⟨
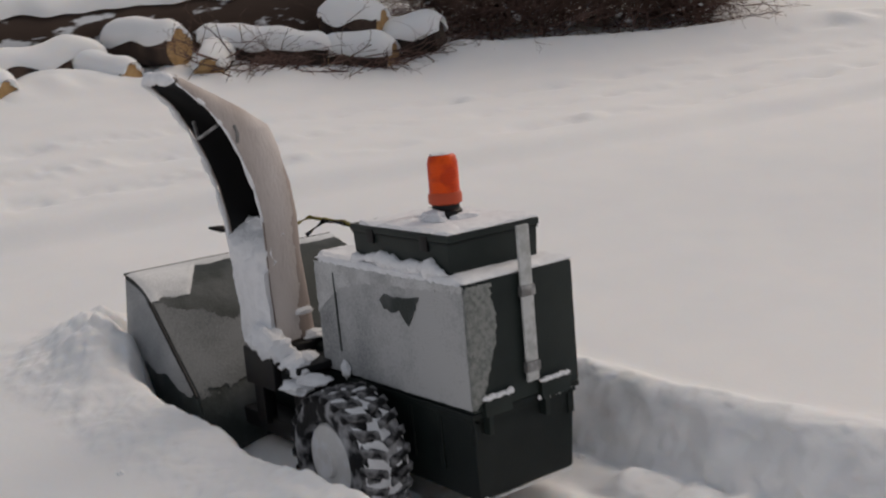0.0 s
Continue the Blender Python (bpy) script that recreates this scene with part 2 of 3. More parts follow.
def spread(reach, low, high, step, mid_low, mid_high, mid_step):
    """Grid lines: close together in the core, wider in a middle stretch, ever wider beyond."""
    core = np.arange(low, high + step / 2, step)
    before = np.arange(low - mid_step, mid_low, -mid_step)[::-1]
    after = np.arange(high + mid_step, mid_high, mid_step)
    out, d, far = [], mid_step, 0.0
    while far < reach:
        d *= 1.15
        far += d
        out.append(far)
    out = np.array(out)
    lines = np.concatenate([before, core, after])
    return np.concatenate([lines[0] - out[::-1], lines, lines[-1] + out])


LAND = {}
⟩
- TASK DETAILS -
Reproduce all of the data exactly, omitting each picture it holds.

- RESPONSE BELOW -
0.0 s
Continue the Blender Python (bpy) script that recreates this scene with part 2 of 3. More parts follow.
def spread(reach, low, high, step, mid_low, mid_high, mid_step):
    """Grid lines: close together in the core, wider in a middle stretch, ever wider beyond."""
    core = np.arange(low, high + step / 2, step)
    before = np.arange(low - mid_step, mid_low, -mid_step)[::-1]
    after = np.arange(high + mid_step, mid_high, mid_step)
    out, d, far = [], mid_step, 0.0
    while far < reach:
        d *= 1.15
        far += d
        out.append(far)
    out = np.array(out)
    lines = np.concatenate([before, core, after])
    return np.concatenate([lines[0] - out[::-1], lines, lines[-1] + out])


LAND = {}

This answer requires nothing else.